- Exercise prompt: Copy each record exactly as it reads, leaving out any pictures it holds.

— START Task data —

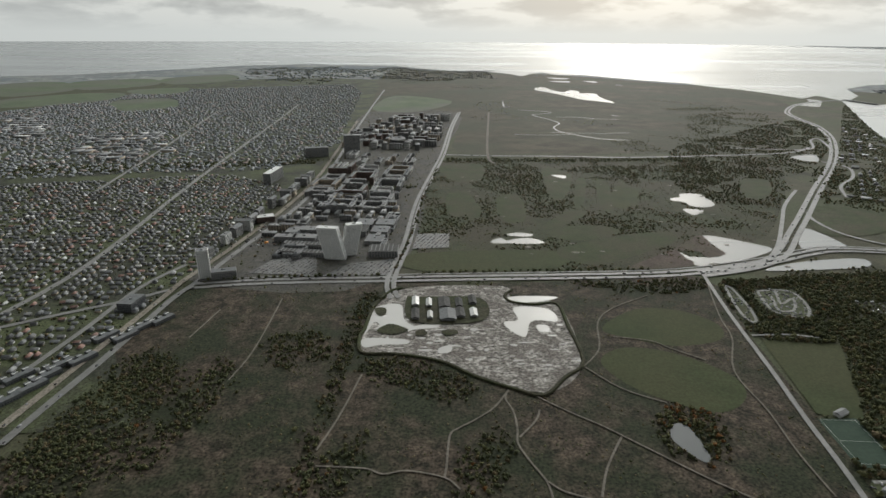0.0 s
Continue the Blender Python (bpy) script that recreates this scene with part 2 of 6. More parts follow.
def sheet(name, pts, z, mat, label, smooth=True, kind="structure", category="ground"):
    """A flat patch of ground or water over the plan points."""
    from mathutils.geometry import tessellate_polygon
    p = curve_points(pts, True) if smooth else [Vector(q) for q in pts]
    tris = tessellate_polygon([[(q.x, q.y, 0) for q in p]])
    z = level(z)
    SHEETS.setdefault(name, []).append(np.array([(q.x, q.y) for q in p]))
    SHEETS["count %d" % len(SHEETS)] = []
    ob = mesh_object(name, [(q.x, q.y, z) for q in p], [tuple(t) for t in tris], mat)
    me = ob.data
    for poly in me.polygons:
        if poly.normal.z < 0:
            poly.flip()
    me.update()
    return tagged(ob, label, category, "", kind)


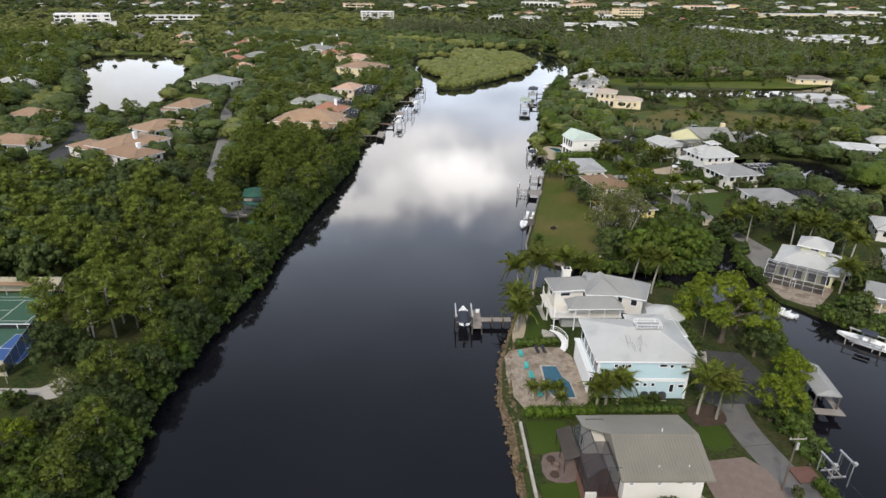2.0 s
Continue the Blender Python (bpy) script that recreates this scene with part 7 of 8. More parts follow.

— END Task data —

- The solution:
0.0 s
Continue the Blender Python (bpy) script that recreates this scene with part 2 of 6. More parts follow.
def sheet(name, pts, z, mat, label, smooth=True, kind="structure", category="ground"):
    """A flat patch of ground or water over the plan points."""
    from mathutils.geometry import tessellate_polygon
    p = curve_points(pts, True) if smooth else [Vector(q) for q in pts]
    tris = tessellate_polygon([[(q.x, q.y, 0) for q in p]])
    z = level(z)
    SHEETS.setdefault(name, []).append(np.array([(q.x, q.y) for q in p]))
    SHEETS["count %d" % len(SHEETS)] = []
    ob = mesh_object(name, [(q.x, q.y, z) for q in p], [tuple(t) for t in tris], mat)
    me = ob.data
    for poly in me.polygons:
        if poly.normal.z < 0:
            poly.flip()
    me.update()
    return tagged(ob, label, category, "", kind)


2.0 s
Continue the Blender Python (bpy) script that recreates this scene with part 7 of 8. More parts follow.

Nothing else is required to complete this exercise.